OECS Central Bank makes major moves
On life support for decades, the economy of the islands of the Eastern Caribbean has been taken to the operation theatre. Like surgeons, OECS Finance Ministers say they have decided to cut, stitch and pump new blood into the financial sector to create more jobs and revive the economy of the sub-region.
"In our last meeting on February 24, 2015, the Monetary Council made several vital decisions and I wish to take this opportunity to inform you of these decisions", said Dr. Ralph Gonsalves, the Chairman of the Eastern Caribbean Central Bank (ECCB) Monetary Council in a statement that he named "Strengthening our Currency Union and Securing our Future".
Dr. Gonsalves, who's also the Prime Minister of St. Vincent and the Grenadines, spoke on radio and television stations of the Organisation of Eastern Caribbean States (OECS) last night.
He told his audience that the economy of the OECS grew by an average of 1.1 percent in 2013; 1.3 percent in 2014 and the sub-region's economy was projected to grow by 1.4 percent in 2015.
Nevertheless, Gonsalves said: "Our economies continue to face challenges to sustainable growth, fiscal and debt sustainability and financial stability. The Monetary Council desires to see faster economic recovery and stronger job creation."
Among the main decisions taken by the Monetary Council to achieve that objective was a lowering of the Minimum Savings Deposit Rate from 3.0 per cent to 2.0 per cent. By reducing that rate the Council hopes banks will cut their costs and reciprocate by providing more credit on better terms to customers.
"Our banking system has a lot of money - excess liquidity, yet credit to the private sector (new loans) is declining," the Chairman of the Monetary Council, the highest decision-making body of the ECCB, said. "Last year, despite the fact that the banks had excess liquidity, credit declined by 4.5 per cent. Declining credit to the private sector makes economic recovery slower. This situation has to change".
Gonsalves added: "At the same time, non-performing loans in the banking system are very high and average 18.8 per cent across the ECCU, largely because of the difficult economic situation in many of our countries. High non-performing loans make our banks less willing to lend and weaken our economies. This situation must change.

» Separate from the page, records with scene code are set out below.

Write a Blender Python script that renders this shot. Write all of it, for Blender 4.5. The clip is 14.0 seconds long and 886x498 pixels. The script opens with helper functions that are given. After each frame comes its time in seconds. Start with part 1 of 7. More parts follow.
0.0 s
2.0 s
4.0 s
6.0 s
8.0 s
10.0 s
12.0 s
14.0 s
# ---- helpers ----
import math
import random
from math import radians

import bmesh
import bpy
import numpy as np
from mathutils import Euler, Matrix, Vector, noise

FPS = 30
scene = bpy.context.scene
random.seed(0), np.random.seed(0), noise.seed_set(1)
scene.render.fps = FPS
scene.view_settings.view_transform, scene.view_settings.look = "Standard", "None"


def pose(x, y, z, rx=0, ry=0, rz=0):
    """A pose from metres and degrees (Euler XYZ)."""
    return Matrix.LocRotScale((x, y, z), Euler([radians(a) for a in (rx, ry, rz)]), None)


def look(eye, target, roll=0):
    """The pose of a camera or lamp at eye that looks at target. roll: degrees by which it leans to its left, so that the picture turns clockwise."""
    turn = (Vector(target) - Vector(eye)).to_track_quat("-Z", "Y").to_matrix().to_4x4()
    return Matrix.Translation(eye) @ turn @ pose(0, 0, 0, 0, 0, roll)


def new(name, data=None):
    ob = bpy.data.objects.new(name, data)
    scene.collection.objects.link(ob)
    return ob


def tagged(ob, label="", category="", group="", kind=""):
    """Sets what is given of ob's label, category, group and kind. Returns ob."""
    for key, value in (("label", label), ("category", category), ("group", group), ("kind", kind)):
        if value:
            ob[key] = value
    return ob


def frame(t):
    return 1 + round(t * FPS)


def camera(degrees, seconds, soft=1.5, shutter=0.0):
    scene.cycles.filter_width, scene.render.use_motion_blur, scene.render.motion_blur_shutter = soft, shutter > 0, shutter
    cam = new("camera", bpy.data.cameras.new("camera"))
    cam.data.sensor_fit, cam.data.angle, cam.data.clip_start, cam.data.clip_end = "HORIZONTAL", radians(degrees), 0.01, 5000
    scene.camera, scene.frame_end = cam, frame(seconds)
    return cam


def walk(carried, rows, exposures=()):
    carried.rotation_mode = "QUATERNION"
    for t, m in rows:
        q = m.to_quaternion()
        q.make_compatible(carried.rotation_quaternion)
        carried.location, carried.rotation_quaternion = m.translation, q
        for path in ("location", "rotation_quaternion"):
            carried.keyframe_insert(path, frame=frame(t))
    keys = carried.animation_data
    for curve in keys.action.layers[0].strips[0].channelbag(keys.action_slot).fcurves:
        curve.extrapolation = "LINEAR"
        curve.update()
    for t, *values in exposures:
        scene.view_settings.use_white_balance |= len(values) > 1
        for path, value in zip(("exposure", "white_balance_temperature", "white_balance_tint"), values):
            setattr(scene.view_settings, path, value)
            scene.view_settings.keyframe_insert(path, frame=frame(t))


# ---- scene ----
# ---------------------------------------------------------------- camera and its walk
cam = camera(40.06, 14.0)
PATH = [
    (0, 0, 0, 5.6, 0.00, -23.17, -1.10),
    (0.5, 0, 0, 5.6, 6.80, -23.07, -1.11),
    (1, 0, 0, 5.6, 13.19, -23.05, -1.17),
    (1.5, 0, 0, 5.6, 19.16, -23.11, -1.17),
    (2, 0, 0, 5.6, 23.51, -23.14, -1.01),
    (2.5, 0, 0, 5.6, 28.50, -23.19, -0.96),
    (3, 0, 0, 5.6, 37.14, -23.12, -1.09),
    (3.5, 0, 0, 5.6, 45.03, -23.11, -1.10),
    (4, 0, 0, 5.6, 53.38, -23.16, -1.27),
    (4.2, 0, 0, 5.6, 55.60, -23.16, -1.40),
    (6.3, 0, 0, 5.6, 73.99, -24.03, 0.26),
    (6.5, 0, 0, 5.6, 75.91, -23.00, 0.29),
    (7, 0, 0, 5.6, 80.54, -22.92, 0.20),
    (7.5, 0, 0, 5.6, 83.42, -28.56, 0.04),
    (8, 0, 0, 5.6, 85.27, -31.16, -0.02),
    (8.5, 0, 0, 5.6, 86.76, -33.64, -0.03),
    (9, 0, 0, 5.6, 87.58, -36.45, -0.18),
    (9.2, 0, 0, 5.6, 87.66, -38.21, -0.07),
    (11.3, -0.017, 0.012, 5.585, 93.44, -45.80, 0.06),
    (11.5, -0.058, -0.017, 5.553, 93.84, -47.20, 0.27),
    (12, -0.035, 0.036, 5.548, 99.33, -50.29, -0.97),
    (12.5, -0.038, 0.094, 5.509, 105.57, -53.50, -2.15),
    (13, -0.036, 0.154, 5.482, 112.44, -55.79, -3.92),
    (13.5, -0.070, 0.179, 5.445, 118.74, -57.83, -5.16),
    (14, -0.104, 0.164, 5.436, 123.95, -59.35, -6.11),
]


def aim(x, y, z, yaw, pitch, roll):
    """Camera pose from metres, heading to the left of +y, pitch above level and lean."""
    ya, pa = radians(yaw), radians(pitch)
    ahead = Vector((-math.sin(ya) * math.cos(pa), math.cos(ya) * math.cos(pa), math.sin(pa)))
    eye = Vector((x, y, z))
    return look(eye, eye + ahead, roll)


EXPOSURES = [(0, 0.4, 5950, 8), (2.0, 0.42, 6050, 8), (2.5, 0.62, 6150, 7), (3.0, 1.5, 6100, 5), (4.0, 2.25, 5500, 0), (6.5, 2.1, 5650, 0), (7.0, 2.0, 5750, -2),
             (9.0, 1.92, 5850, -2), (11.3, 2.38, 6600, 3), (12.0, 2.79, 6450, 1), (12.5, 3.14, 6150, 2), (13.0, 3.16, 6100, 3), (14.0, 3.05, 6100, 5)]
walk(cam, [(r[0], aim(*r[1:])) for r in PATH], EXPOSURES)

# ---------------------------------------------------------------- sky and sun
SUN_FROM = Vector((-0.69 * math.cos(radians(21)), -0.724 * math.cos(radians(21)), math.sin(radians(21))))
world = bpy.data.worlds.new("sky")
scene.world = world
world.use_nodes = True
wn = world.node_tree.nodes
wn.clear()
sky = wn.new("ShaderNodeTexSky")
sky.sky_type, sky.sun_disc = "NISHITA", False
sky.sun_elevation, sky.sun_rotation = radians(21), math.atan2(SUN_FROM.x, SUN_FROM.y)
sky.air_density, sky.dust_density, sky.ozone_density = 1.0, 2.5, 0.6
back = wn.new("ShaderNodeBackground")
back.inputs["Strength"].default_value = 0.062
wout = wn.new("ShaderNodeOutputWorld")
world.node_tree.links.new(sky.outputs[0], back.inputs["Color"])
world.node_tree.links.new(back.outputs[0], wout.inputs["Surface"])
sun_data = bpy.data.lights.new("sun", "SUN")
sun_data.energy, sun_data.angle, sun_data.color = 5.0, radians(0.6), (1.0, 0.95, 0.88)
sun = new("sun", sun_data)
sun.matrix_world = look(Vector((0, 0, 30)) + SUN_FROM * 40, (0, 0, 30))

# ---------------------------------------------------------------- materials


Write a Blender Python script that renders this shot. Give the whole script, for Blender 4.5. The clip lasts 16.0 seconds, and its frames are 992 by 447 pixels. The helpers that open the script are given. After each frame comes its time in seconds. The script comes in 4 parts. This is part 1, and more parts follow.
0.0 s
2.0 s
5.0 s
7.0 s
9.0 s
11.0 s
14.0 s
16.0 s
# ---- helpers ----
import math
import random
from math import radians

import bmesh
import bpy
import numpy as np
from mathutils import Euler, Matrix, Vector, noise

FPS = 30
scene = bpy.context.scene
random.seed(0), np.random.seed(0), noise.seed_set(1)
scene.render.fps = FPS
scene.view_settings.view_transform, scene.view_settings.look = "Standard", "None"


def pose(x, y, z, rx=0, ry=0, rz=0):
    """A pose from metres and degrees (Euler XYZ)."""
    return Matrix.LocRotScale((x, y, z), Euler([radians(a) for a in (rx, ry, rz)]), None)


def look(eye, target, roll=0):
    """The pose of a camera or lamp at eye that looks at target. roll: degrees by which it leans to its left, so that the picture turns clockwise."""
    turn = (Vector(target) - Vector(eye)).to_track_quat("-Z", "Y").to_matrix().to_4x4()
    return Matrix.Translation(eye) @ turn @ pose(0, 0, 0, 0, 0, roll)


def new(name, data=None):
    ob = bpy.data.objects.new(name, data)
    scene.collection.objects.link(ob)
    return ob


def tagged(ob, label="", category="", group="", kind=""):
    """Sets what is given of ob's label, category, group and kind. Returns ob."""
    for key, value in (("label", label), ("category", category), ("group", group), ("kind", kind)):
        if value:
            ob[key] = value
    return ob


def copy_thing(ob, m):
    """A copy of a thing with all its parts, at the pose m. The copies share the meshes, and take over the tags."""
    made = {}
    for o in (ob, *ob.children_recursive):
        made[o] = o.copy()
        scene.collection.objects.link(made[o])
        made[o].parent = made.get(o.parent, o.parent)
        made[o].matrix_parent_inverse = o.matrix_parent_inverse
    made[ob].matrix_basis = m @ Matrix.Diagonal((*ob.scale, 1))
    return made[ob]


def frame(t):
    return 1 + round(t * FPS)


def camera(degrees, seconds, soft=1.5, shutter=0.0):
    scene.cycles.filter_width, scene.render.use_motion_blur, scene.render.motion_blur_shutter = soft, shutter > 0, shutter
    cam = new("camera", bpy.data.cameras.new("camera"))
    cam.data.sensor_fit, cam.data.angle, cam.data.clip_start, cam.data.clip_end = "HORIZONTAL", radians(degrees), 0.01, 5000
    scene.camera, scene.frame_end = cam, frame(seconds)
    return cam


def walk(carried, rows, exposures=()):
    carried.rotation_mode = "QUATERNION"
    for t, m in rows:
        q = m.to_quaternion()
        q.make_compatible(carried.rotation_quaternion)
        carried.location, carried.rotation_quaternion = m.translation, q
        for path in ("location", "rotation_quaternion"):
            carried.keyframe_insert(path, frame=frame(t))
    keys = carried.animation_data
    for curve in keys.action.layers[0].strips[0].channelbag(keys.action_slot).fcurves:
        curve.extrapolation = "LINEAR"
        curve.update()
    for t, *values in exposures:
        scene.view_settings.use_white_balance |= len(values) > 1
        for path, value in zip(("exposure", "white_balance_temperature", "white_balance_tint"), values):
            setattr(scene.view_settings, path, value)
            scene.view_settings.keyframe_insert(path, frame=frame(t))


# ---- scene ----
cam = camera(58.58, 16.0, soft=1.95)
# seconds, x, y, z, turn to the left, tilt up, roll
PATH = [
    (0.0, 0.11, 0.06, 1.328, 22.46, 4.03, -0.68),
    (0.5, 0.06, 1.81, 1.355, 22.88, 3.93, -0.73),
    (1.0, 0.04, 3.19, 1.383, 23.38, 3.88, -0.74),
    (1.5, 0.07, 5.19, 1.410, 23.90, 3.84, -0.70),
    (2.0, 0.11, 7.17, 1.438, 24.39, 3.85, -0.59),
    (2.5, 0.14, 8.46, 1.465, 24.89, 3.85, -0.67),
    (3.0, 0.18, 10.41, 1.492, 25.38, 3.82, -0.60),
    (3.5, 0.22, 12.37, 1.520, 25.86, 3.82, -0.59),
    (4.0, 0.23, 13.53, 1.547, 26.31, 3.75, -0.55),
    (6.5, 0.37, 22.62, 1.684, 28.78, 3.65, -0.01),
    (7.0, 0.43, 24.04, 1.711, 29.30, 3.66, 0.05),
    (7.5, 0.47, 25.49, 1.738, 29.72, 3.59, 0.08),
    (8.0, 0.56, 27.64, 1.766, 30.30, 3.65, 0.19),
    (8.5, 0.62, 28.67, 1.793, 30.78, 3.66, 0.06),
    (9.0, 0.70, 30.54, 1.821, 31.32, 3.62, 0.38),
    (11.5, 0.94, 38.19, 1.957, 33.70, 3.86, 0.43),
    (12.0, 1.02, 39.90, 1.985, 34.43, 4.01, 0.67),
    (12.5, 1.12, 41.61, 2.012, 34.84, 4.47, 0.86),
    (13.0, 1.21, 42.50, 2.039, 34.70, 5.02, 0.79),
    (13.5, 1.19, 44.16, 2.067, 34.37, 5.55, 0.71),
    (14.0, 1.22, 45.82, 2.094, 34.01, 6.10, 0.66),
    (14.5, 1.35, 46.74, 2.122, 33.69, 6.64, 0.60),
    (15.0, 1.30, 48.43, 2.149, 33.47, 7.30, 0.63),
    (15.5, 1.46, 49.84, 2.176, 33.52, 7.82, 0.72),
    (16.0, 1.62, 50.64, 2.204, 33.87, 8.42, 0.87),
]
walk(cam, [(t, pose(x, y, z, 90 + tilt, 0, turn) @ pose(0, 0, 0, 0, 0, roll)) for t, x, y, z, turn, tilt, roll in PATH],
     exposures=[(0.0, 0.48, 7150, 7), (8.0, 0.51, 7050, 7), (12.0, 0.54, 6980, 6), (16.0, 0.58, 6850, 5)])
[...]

"There are too many potentially good businesses struggling to secure working capital and struggling to survive. Some of these businesses are paying very high interest rates on loans from our commercial banks. As a consequence of the lower deposit rate, we anticipate a lowering of interest rate spreads. More importantly, we expect to see businesses pay lower interest rates on loans provided by our commercial banks. We are especially keen to see lower interest rates for all export-oriented firms. We would also like to see interest rates on mortgages continue to fall so that more of our people can afford to own a home".
The new deposit rate will take effect from 1 May 2015, Dr. Gonsalves said.
Dr. Gonsalves said the Monetary Council also decided to "strengthening the resilience of the financial system" in the currency union and to offer "full protection of all depositors". That decision is a response to significant declines in profitability and performance of a number of OECS banks, resulting in the closure of a number of branches.
"The ECCB intervened one bank in Antigua and Barbuda and two banks in Anguilla to protect the interests of depositors and creditors and to maintain financial stability," Dr. Gonsalves stated.
As part of the strategy to regulate and strengthen the banking sector, Dr. Gonsalves said the Council has asked member governments to pass a Bill to provide for: the issuance and revocation of licenses by the Central Bank rather than the respective Ministers of Finance; pre-emptive measures to deal with problem banks; appropriate levels of capitalization for banks and credit institutions; and clear criteria for the persons who can be appointed as directors and managers of banks.
Additionally, the Council has approved an amendment to the 1983 ECCB Agreement Act to give more power to the ECCB.
Two entities are also to be established: a Deposit Insurance Fund and an Eastern Caribbean Asset Management Corporation.
"The measures that we have taken are to ensure that your deposits are safe," Dr. Gonsalves assured the OECS public.
One of the major decisions the ECCB Council took at its February 24, 2015 meeting was the extension of the timetable to reduce the sub-region's Debt/GDP Ratio to 60 per cent from 2020 to 2030.
"Why have we done so?" asked Dr. Gonsalves. "Attaining this target by 2020, required prudent debt management and continuous economic growth at a level sufficient to meet the target. Unfortunately, there has been little or no growth in the ECCU for most of the past five years".
It will probably take a few years before the OECS declares that all this cutting and stitching and pumping of new blood into the financial sector by the ECCB has paid dividends.
But Dr. Gonsalves is confident that "working together and with the help of Almighty God, we are bound to succeed".